Would you retype, exactly and without the pictures, the lines between the line holding "What Blender Python" and the line holding "ob = bpy.data.objects.new(name, data)", inclusive, and nothing else?
— START OF INPUT ROWS —
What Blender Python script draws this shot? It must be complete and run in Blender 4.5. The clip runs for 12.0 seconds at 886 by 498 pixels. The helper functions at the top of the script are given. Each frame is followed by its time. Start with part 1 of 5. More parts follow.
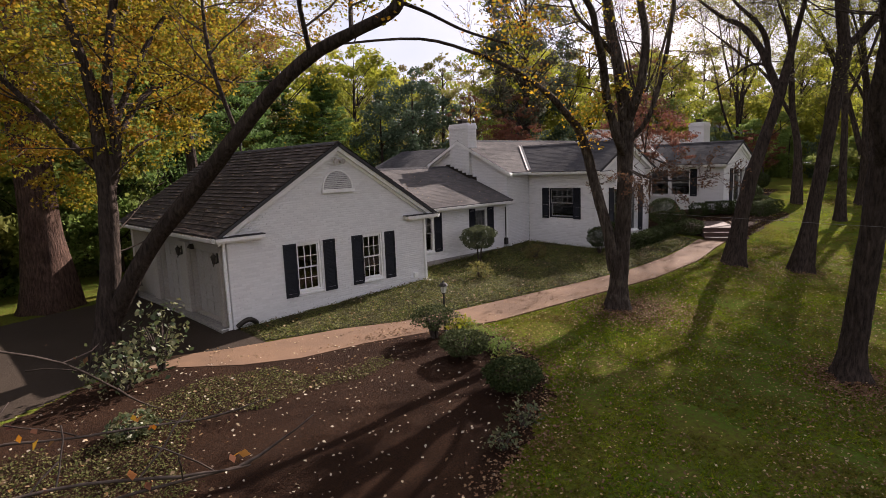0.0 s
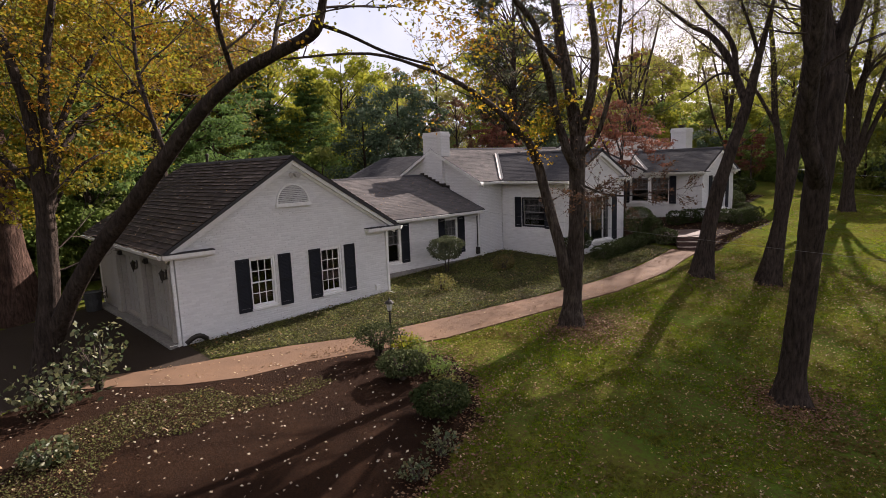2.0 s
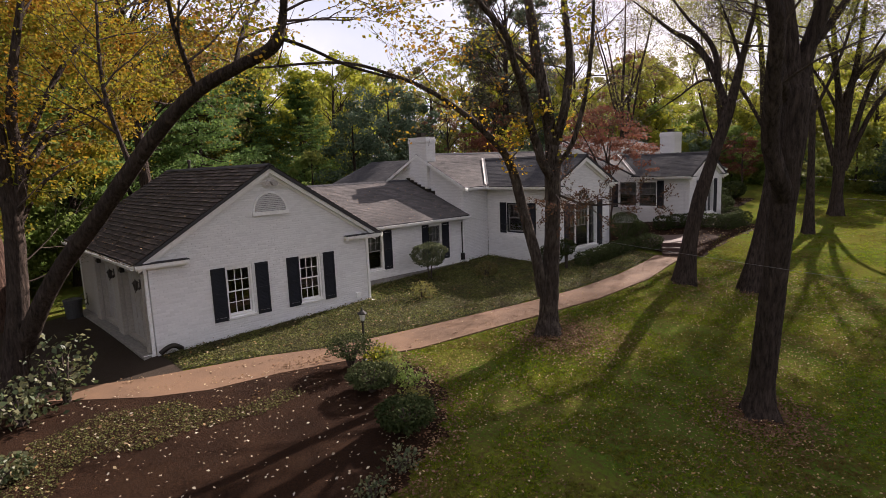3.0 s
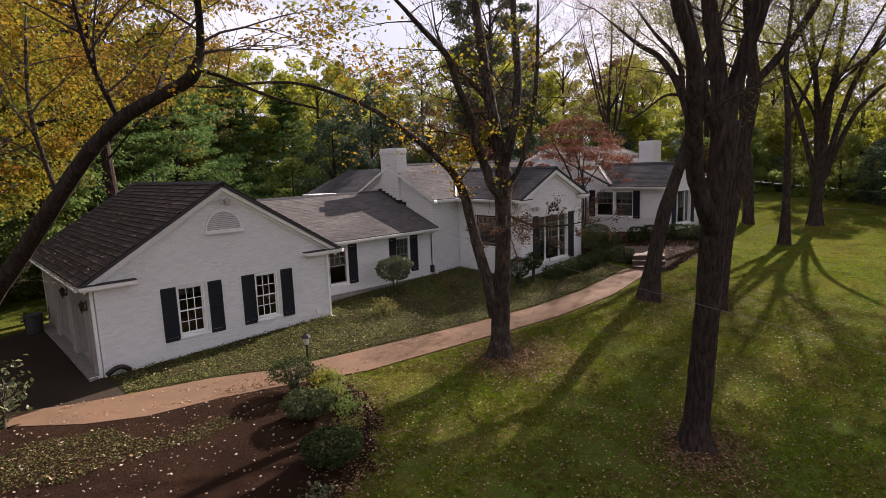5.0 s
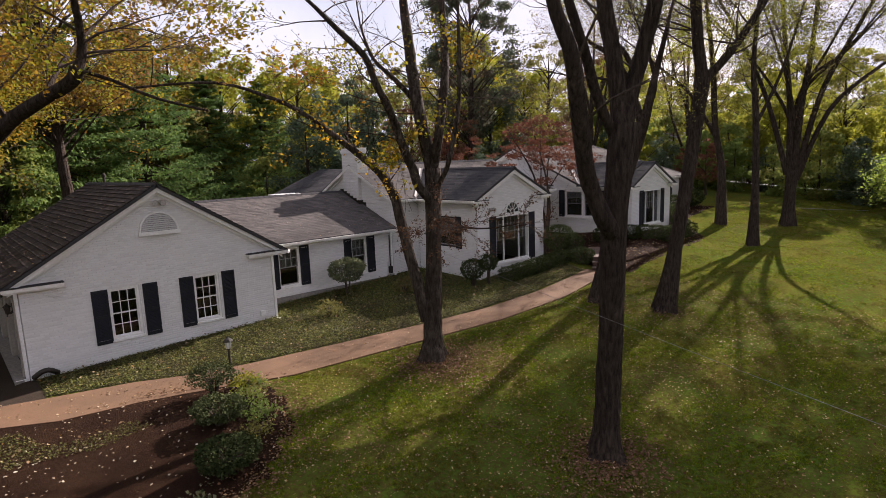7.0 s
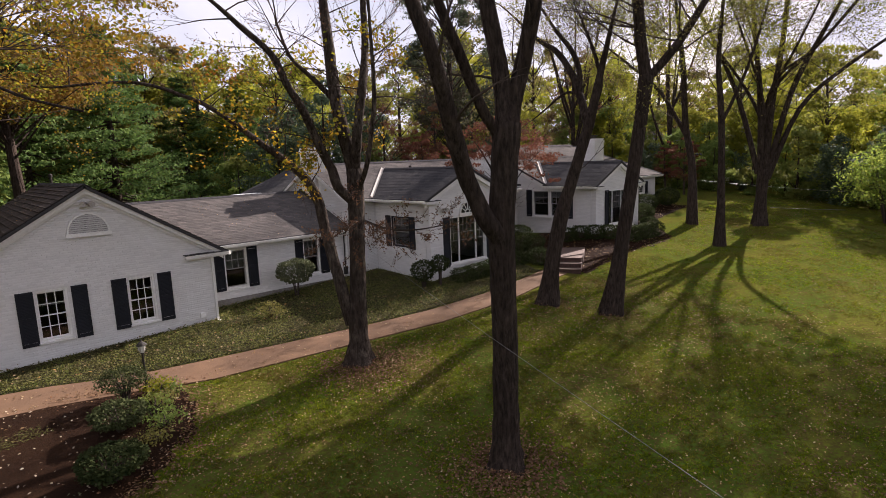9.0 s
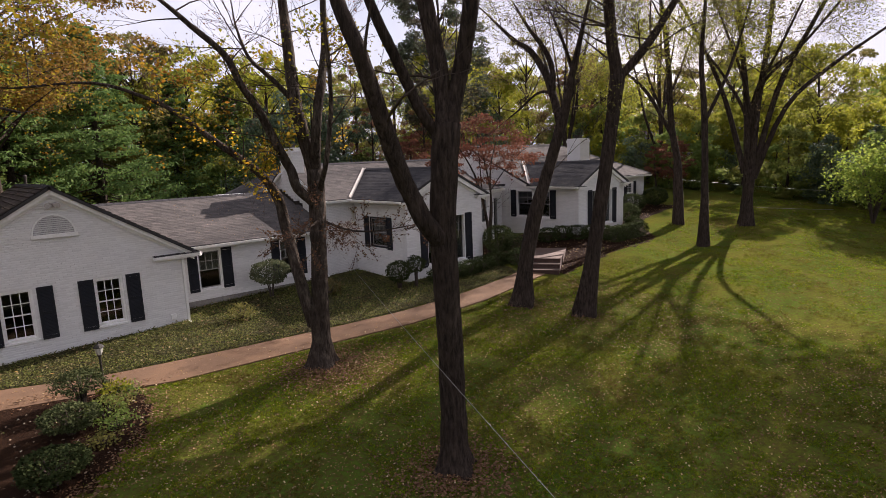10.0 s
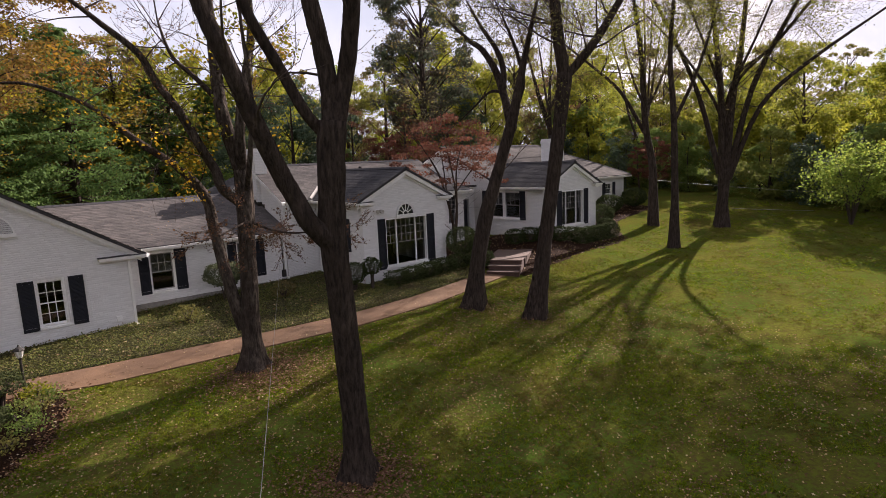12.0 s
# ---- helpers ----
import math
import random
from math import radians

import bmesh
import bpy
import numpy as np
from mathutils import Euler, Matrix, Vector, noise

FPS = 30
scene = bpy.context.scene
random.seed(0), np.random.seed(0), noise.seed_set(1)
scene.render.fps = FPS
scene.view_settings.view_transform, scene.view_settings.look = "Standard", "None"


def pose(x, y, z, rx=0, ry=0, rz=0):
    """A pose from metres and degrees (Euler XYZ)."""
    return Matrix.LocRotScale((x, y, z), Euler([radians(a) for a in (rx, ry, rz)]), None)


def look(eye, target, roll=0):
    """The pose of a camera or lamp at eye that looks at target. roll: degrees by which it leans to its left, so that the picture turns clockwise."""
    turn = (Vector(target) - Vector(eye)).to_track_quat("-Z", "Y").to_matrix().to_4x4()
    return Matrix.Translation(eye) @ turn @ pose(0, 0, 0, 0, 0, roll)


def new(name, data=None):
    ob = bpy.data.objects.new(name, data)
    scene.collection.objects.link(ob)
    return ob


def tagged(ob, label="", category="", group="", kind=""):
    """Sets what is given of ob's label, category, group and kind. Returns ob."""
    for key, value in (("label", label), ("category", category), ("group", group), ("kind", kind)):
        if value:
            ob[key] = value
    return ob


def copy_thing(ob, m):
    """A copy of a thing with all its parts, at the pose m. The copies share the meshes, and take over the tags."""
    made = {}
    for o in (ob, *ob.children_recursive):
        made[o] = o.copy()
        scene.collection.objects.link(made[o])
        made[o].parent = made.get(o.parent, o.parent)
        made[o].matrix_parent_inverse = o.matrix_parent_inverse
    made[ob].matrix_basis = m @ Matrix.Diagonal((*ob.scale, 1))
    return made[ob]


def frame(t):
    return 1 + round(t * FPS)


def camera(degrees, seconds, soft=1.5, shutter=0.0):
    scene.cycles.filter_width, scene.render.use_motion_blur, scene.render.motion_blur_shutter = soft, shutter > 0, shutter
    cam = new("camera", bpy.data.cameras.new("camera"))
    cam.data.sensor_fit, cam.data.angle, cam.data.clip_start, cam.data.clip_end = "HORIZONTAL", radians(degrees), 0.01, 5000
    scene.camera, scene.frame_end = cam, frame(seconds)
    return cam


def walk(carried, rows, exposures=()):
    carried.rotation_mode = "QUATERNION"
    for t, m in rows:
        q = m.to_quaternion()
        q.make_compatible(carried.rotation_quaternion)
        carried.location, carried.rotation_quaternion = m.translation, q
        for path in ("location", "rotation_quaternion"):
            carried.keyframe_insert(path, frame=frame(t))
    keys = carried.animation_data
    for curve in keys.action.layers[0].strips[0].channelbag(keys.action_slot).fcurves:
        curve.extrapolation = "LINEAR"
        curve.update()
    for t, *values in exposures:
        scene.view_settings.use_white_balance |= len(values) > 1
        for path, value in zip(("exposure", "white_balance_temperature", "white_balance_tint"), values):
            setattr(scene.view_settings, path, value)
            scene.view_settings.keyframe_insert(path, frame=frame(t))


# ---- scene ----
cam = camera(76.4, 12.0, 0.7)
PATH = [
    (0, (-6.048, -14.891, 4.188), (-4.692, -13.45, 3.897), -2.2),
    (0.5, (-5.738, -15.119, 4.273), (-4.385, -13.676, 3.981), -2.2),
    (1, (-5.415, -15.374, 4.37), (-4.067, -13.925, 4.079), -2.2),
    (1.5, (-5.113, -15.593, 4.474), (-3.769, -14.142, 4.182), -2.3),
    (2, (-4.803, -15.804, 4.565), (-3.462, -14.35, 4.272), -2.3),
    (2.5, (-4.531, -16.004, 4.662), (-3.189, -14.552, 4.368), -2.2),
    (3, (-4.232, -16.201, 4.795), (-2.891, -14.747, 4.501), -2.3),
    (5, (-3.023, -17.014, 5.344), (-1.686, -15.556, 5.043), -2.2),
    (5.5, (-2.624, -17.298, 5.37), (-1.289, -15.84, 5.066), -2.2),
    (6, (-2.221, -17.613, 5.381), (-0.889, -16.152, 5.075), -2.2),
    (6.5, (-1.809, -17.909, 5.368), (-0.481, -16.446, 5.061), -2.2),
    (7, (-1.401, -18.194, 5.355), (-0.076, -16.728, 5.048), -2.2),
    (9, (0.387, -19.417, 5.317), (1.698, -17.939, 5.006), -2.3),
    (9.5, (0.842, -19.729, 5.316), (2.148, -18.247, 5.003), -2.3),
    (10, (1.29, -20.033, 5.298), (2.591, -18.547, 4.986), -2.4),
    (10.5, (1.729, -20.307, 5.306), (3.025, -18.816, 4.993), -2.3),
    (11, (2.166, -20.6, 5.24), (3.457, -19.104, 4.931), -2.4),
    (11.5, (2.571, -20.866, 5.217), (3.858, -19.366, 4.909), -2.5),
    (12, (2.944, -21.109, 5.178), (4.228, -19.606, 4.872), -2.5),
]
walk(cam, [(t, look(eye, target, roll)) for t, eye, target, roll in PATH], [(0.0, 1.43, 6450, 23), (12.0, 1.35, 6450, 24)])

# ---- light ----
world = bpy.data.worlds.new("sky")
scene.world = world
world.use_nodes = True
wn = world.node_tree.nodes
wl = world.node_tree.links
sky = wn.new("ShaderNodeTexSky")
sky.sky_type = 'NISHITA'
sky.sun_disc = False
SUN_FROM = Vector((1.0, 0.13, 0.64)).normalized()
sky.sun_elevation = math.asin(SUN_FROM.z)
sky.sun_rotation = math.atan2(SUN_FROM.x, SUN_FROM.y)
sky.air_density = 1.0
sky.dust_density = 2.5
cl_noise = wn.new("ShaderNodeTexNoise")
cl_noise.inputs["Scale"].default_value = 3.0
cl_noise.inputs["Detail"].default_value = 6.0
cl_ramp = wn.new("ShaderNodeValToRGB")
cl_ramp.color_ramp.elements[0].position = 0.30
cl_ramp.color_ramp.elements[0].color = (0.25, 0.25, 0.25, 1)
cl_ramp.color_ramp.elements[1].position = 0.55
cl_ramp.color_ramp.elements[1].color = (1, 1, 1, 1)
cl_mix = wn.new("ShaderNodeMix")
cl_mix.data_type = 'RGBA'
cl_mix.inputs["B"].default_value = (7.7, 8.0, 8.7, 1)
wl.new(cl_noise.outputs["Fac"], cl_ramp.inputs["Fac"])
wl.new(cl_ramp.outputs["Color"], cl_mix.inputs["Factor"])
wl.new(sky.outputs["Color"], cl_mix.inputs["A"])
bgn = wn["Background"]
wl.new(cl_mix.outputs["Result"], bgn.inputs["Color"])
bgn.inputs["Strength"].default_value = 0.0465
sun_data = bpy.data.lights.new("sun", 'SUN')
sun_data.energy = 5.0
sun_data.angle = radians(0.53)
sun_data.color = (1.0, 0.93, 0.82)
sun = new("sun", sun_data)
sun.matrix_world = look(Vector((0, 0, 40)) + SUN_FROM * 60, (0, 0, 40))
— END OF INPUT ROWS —
— START OF INPUT ROWS —
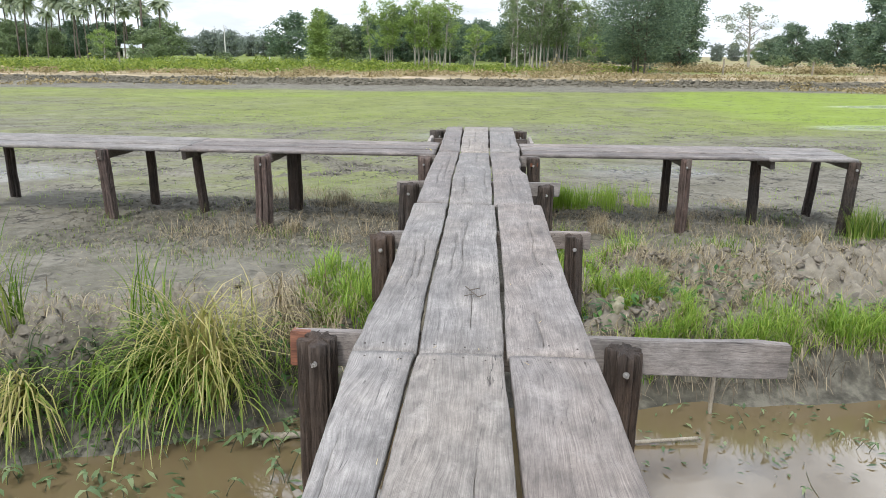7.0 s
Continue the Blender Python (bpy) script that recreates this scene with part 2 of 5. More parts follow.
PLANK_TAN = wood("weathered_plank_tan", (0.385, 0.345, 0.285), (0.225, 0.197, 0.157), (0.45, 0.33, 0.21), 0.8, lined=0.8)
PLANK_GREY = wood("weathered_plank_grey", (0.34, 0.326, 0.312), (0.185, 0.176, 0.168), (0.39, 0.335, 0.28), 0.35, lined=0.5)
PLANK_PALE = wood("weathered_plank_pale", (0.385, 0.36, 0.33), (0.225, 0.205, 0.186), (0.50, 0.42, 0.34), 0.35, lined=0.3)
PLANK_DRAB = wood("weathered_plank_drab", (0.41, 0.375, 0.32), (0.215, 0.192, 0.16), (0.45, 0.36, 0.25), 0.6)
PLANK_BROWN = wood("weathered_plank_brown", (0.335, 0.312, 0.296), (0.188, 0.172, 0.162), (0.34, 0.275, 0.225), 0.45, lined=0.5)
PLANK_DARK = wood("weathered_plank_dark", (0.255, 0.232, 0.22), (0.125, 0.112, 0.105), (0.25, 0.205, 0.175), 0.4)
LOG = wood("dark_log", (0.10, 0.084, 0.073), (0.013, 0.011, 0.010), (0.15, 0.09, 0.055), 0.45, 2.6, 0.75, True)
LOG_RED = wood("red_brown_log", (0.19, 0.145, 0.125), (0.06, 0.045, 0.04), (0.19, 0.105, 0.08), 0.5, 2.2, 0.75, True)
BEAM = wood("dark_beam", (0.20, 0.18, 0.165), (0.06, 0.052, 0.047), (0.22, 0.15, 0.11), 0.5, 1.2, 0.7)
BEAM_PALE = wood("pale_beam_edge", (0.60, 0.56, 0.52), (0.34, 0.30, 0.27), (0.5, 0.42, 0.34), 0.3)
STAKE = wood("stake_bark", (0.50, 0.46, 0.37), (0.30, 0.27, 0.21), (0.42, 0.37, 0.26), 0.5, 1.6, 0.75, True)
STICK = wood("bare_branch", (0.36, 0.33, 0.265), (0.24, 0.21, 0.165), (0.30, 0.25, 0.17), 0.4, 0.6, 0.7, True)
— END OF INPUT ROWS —
RESPONSE BELOW:
What Blender Python script draws this shot? It must be complete and run in Blender 4.5. The clip runs for 12.0 seconds at 886 by 498 pixels. The helper functions at the top of the script are given. Each frame is followed by its time. Start with part 1 of 5. More parts follow.
0.0 s
2.0 s
3.0 s
5.0 s
7.0 s
9.0 s
10.0 s
12.0 s
# ---- helpers ----
import math
import random
from math import radians

import bmesh
import bpy
import numpy as np
from mathutils import Euler, Matrix, Vector, noise

FPS = 30
scene = bpy.context.scene
random.seed(0), np.random.seed(0), noise.seed_set(1)
scene.render.fps = FPS
scene.view_settings.view_transform, scene.view_settings.look = "Standard", "None"


def pose(x, y, z, rx=0, ry=0, rz=0):
    """A pose from metres and degrees (Euler XYZ)."""
    return Matrix.LocRotScale((x, y, z), Euler([radians(a) for a in (rx, ry, rz)]), None)


def look(eye, target, roll=0):
    """The pose of a camera or lamp at eye that looks at target. roll: degrees by which it leans to its left, so that the picture turns clockwise."""
    turn = (Vector(target) - Vector(eye)).to_track_quat("-Z", "Y").to_matrix().to_4x4()
    return Matrix.Translation(eye) @ turn @ pose(0, 0, 0, 0, 0, roll)


def new(name, data=None):
    ob = bpy.data.objects.new(name, data)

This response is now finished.